#### [SET PROBLEM]
Quote, please, the line with "finishes the script.", the line with "pose(1.0, 0, .341))", and every line between them, exactly and with nothing else.

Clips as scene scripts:
------------------------------------
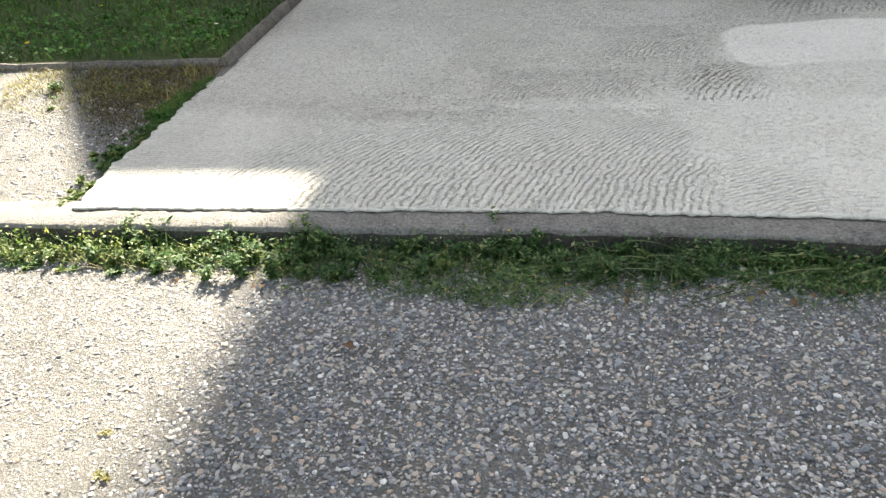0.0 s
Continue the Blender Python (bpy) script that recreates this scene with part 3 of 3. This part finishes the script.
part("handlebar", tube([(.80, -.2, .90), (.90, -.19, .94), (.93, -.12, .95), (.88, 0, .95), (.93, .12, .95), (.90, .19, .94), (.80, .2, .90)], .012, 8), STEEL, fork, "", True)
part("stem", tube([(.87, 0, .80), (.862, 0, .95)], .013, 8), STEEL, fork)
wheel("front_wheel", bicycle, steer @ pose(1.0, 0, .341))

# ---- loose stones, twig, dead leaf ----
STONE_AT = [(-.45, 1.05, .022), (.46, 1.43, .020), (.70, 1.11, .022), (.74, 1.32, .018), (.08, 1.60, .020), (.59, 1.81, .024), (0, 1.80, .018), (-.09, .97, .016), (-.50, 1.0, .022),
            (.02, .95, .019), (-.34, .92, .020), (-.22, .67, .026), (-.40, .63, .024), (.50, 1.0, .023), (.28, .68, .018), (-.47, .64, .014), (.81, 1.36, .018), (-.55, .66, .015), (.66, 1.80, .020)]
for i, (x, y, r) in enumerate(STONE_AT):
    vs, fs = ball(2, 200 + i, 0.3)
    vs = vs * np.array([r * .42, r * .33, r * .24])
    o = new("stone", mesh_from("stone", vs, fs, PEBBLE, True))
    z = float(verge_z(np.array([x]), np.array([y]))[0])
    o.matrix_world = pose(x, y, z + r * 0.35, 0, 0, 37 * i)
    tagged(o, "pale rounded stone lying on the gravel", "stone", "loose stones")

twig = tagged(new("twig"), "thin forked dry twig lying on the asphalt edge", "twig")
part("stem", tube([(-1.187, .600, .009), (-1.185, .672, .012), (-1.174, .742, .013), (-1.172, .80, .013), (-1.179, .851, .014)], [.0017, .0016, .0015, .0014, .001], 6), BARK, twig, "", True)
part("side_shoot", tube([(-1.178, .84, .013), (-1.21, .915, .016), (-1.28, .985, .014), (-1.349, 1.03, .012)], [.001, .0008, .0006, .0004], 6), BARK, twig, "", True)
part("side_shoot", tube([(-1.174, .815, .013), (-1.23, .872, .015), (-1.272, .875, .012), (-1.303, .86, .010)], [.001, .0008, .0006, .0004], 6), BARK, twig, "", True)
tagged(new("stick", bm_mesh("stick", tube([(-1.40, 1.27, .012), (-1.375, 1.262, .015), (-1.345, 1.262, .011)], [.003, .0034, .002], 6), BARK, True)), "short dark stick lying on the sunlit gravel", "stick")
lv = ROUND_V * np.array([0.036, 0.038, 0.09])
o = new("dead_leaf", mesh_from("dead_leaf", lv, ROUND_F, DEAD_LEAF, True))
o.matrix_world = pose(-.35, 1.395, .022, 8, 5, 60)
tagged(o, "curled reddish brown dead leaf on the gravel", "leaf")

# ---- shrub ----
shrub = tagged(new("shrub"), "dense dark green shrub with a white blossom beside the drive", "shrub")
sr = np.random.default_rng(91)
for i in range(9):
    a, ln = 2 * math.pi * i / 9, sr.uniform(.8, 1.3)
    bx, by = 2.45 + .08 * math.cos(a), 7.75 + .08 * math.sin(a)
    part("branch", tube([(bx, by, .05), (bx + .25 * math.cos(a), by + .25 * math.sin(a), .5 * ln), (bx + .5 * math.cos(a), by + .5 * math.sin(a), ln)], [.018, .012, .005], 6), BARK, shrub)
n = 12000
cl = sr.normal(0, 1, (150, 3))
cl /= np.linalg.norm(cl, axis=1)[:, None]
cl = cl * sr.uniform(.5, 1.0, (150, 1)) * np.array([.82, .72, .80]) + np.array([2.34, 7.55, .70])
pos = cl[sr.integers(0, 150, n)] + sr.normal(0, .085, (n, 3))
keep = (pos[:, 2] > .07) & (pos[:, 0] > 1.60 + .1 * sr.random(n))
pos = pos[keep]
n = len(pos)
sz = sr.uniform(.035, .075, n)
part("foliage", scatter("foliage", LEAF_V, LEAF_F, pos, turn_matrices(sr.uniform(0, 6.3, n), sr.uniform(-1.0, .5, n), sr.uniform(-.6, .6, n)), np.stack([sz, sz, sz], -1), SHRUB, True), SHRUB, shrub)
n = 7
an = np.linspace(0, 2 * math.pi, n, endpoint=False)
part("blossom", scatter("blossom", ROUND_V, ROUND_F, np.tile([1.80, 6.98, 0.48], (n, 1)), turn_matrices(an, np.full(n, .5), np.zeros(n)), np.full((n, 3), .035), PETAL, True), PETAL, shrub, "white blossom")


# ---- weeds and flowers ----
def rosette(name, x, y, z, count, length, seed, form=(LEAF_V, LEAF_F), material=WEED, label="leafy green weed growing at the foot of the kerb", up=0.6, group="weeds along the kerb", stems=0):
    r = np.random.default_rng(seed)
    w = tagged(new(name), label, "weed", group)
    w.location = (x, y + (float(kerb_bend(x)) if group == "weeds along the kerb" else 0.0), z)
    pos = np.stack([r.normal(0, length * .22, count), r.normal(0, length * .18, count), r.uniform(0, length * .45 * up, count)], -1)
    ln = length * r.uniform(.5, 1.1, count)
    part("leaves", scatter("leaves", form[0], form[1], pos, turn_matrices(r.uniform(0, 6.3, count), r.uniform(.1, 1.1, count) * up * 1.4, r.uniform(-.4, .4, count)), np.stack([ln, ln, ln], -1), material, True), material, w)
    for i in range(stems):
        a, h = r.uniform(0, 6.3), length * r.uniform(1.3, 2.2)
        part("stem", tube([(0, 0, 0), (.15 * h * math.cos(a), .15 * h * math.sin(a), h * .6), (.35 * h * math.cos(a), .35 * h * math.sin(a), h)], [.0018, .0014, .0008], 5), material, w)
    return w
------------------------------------
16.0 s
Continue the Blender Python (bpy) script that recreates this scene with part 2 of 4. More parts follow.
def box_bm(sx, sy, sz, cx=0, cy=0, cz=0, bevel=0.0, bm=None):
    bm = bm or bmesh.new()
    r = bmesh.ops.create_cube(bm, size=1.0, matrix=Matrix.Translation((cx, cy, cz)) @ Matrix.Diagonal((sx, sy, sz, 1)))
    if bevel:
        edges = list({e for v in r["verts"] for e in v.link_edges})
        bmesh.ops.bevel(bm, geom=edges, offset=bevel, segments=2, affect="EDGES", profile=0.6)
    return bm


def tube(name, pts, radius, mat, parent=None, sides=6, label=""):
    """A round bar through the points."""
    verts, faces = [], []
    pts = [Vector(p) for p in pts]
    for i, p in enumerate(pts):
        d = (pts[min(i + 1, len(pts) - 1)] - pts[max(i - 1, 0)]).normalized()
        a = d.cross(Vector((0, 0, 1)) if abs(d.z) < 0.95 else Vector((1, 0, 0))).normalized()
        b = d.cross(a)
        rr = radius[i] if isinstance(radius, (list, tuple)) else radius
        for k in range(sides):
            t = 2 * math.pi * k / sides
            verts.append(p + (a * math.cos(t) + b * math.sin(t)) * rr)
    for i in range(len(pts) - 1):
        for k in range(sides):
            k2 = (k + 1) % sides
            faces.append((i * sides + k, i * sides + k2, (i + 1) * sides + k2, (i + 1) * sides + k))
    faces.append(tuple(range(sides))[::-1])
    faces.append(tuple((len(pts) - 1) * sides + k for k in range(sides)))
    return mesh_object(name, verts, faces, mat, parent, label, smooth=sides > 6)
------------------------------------
#### [RESPONSE TO THE EXERCISE]
Continue the Blender Python (bpy) script that recreates this scene with part 3 of 3. This part finishes the script.
part("handlebar", tube([(.80, -.2, .90), (.90, -.19, .94), (.93, -.12, .95), (.88, 0, .95), (.93, .12, .95), (.90, .19, .94), (.80, .2, .90)], .012, 8), STEEL, fork, "", True)
part("stem", tube([(.87, 0, .80), (.862, 0, .95)], .013, 8), STEEL, fork)
wheel("front_wheel", bicycle, steer @ pose(1.0, 0, .341))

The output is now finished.